▶ Dataset rows
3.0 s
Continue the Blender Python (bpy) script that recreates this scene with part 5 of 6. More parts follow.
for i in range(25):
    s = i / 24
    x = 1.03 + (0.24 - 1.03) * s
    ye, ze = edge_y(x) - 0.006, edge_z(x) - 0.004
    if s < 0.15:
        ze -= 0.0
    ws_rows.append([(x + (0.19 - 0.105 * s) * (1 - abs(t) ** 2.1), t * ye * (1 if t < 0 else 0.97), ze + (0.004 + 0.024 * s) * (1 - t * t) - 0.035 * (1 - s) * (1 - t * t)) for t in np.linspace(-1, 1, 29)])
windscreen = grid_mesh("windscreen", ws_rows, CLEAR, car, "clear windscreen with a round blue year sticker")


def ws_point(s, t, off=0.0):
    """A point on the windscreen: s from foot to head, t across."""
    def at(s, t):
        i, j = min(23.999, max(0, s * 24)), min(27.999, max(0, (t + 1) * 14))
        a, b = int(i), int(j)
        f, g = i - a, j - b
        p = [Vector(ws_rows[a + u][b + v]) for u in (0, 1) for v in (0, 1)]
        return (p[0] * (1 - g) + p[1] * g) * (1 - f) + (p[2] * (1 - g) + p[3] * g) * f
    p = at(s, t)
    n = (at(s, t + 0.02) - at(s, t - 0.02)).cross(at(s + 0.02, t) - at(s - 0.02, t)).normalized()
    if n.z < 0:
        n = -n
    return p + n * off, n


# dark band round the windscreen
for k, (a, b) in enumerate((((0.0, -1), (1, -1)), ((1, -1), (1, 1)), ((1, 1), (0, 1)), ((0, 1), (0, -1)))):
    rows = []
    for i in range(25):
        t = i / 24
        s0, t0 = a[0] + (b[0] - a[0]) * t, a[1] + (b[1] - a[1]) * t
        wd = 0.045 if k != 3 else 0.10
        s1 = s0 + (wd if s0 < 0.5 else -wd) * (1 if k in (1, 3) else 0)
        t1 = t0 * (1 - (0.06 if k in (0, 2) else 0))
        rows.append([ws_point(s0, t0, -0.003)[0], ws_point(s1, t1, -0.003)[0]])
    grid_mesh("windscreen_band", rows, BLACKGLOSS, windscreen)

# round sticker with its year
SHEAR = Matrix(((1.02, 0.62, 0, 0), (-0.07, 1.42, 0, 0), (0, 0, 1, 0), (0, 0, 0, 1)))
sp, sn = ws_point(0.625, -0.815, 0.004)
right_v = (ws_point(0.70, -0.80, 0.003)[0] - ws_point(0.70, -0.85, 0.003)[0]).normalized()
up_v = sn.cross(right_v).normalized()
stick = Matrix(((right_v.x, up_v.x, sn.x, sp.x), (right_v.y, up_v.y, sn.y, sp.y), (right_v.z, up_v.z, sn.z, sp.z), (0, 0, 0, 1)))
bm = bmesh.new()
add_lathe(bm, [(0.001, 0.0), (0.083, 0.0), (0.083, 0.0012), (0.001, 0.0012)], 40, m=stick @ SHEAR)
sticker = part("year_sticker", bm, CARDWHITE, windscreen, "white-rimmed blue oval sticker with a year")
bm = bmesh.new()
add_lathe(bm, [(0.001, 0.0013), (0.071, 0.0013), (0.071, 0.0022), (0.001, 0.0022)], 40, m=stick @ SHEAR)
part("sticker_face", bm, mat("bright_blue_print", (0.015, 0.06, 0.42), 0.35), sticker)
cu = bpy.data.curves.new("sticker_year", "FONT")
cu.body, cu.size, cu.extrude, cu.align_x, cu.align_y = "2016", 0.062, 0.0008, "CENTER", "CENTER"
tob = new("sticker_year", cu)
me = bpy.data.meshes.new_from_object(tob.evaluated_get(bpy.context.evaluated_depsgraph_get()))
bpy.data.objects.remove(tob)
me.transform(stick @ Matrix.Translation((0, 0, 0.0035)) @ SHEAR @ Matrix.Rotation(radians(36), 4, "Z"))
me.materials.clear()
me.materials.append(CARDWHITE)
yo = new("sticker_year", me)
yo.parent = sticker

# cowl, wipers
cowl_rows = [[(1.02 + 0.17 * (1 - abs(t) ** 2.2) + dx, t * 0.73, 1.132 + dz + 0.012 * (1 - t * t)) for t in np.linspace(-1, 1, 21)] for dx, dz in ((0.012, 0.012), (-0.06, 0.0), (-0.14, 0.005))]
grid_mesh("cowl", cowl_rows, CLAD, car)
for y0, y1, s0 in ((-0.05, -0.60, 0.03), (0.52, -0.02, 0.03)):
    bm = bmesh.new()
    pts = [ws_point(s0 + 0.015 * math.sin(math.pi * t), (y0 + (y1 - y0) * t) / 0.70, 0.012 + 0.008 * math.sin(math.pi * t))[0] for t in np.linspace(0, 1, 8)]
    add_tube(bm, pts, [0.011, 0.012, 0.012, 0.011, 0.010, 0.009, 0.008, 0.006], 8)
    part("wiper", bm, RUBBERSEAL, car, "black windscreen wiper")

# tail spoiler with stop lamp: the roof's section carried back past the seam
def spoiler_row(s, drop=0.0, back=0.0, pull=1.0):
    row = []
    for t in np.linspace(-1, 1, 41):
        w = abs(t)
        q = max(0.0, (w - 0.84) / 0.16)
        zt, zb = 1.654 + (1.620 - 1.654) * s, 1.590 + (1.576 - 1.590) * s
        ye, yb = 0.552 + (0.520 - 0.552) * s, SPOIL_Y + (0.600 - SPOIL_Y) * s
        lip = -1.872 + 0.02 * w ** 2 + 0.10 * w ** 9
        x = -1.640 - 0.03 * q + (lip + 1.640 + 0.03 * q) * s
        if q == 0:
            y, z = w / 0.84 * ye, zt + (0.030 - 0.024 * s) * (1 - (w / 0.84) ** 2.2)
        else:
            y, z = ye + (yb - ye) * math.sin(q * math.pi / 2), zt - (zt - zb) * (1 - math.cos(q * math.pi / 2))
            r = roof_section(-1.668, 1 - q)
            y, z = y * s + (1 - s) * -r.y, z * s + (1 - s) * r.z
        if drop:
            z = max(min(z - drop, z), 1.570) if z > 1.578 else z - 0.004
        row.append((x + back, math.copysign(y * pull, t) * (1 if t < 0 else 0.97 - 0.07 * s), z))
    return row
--
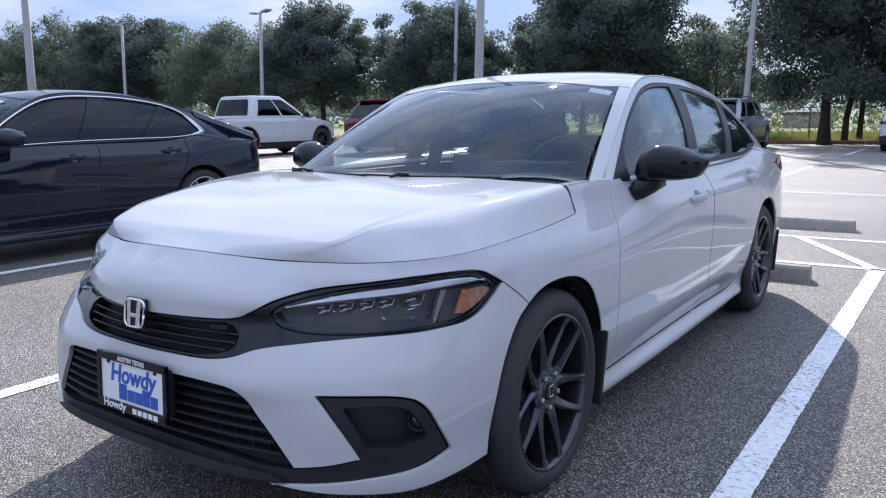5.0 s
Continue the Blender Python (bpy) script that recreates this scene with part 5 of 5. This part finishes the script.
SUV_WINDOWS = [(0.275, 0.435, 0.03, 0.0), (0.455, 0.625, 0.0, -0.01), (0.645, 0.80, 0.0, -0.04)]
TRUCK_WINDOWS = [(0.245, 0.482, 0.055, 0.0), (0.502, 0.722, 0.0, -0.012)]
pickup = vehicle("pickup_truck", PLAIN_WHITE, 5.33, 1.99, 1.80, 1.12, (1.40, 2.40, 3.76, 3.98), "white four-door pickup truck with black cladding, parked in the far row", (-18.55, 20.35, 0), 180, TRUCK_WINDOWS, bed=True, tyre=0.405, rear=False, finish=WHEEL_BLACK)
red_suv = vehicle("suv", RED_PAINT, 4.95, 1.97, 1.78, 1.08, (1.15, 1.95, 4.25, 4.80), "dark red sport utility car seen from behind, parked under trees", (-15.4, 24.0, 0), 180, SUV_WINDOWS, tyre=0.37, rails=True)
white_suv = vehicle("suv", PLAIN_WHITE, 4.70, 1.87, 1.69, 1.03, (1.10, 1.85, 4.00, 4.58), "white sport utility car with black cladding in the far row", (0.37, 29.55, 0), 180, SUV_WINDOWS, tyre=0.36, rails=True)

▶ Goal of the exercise
Return only the stretch of the material above from the line holding "finishes the script." through the line holding "SUV_WINDOWS, tyre=0.36, rails=True)", copied exactly.

▶ Completed task
Continue the Blender Python (bpy) script that recreates this scene with part 5 of 5. This part finishes the script.
SUV_WINDOWS = [(0.275, 0.435, 0.03, 0.0), (0.455, 0.625, 0.0, -0.01), (0.645, 0.80, 0.0, -0.04)]
TRUCK_WINDOWS = [(0.245, 0.482, 0.055, 0.0), (0.502, 0.722, 0.0, -0.012)]
pickup = vehicle("pickup_truck", PLAIN_WHITE, 5.33, 1.99, 1.80, 1.12, (1.40, 2.40, 3.76, 3.98), "white four-door pickup truck with black cladding, parked in the far row", (-18.55, 20.35, 0), 180, TRUCK_WINDOWS, bed=True, tyre=0.405, rear=False, finish=WHEEL_BLACK)
red_suv = vehicle("suv", RED_PAINT, 4.95, 1.97, 1.78, 1.08, (1.15, 1.95, 4.25, 4.80), "dark red sport utility car seen from behind, parked under trees", (-15.4, 24.0, 0), 180, SUV_WINDOWS, tyre=0.37, rails=True)
white_suv = vehicle("suv", PLAIN_WHITE, 4.70, 1.87, 1.69, 1.03, (1.10, 1.85, 4.00, 4.58), "white sport utility car with black cladding in the far row", (0.37, 29.55, 0), 180, SUV_WINDOWS, tyre=0.36, rails=True)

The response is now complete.